What does $(B+I)/I\sim B/(B\cap I)$ tell us? Let $A$ be a $C^*$-algebra in which $B$ is a $C^*$-subalgebra and $I$ is a closed ideal. In several books on $C^*$-algebras I have encountered the following:

$(B+I)/I$ is $*$-isomorphic to $B/(B\cap I)$.

It seems important, but none of the books I read gives a hint why this is important.
So what does this isomorphism say actually?
Thanks!
 A: Here's a general algebraic interpretation that I've always found compelling.
Within a fixed algebra $A$, we're given a subalgebra $B$ and an ideal $I$ (something you can quotient by, I'm skipping the specifics).
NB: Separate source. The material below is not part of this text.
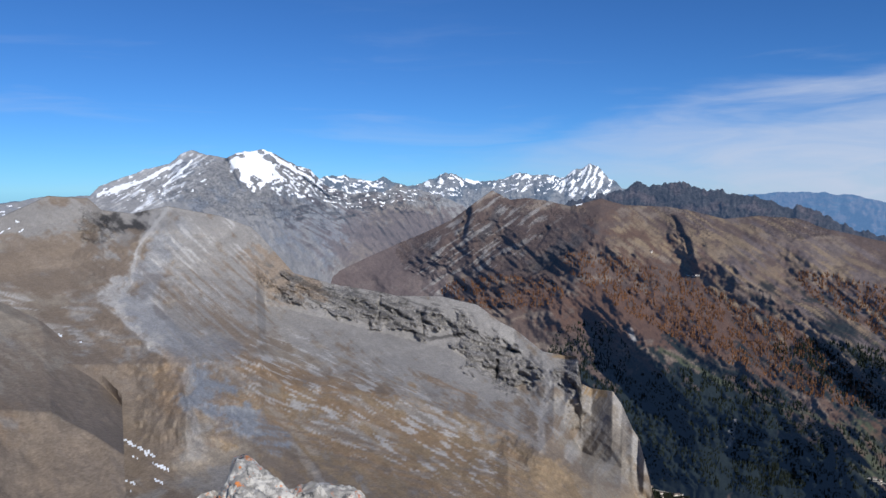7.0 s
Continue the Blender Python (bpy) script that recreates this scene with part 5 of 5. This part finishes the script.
first = house(13, 10, 7)
spots = []
for bearing, tilt, wide, high, n in ((83.98, -23.32, 2.4, 0.55, 22), (102.83, -17.87, 1.0, 0.35, 7), (97.69, -20.11, 0.5, 0.2, 4), (84.36, -6.71, 0.7, 0.08, 4), (81.41, -4.87, 0.3, 0.05, 2), (94.35, -12.40, 0.6, 0.15, 6), (113.68, -11.70, 0.5, 0.2, 5), (120.40, -16.36, 1.5, 0.5, 12)):
    for k in range(n):
        b, t = bearing + rng.uniform(-wide, wide), tilt + rng.uniform(-high, high)
        if t < -22.3:
            d = (FLOOR - EYE) / math.tan(radians(t))
            p = at_bearing(b, t, d)
        else:
            p = spot_on("valley_hill", b, t)
        spots.append(Matrix.Translation(p - Vector((0, 0, 0.6))) @ Matrix.Rotation(rng.uniform(0, 3), 4, "Z"))
first.matrix_world = spots[0]
for m in spots[1:]:
    copy_thing(first, m)

GRAVEL = plain("road_gravel", (0.24, 0.23, 0.21), 0.9, 0.1, 0.2, 0.1)


def road(name, label, line, width, base="valley_hill"):
    """A road along a row of (bearing, tilt) places on the hill or the valley floor."""
    fine = []
    for (b0, t0), (b1, t1) in zip(line, line[1:]):
        n = max(2, int(math.hypot(b1 - b0, t1 - t0) / 0.15))
        fine += [(b0 + (b1 - b0) * j / n, t0 + (t1 - t0) * j / n) for j in range(n)]
    pts = [spot_on(base, b, t) if base != "floor" else at_bearing(b, t, (FLOOR - EYE) / math.tan(radians(t))) for b, t in fine]
    co, quads = [], []
    for p in pts:
        out = Vector((p.x, p.y, 0)).normalized() * width * 0.5
        co += [p - out + Vector((0, 0, 1.2)), p + out + Vector((0, 0, 2.0))]
    quads = [(2 * j, 2 * j + 2, 2 * j + 3, 2 * j + 1) for j in range(len(pts) - 1)]
    me = mesh_of(name, np.array([c[:] for c in co]), np.array(quads))
    me.materials.append(GRAVEL)
    return tagged(new(name, me), label, "road", kind="structure")


road("road", "pale valley road along the foot of the mountain", [(81.27, -23.32), (85.70, -23.40), (95.40, -23.09)], 13, "floor")
road("road", "pale winding road across the meadow spur", [(95.38, -21.60), (99.55, -21.50), (102.68, -20.73), (105.70, -20.50)], 9)
road("road", "gravel yard beside the mountain road", [(97.46, -20.12), (100.66, -20.21)], 26)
We are interestered in the quotient $B/I$, but this does not make sense in general, since we don't necessarily have $I \subset B$.
There are 2 different ways to go about this:


*

*either extend the subalgebra $B$ so that $I$ lies in this extension (the smallest such subalgebra is $B+I$)

*or restrict $I$ so that this restriction lies in $B$ (the largest such ideal is $B \cap I$).
The isomorphism $(B+I)/I \cong B/(B\cap I)$ tells us that both approaches yield the same result.
A: As azarel mentioned, the form of this 'second' isomorphism should be familiar from elementary group, ring, or module theory.
A useful application is the following:
If $I,J$ are closed ideals of the $C^*$-algebra $A$, then $I+J$ is a closed ideal as well.
(proof: the natural 'second isomorphism' map $I/(I\cap J)\to A/J$ is a $*$-(iso)morphism onto $(I+J)/J$, hence the latter is closed in $A/J$. Now $(I+J)/J$ and $J$ are Banach, hence $I+J$ as well.)
In turn, closed ideals are nice because their quotients yield complete spaces, e.g. the quotient of a C*-algebra by a closed ideal is again a C*-algebra.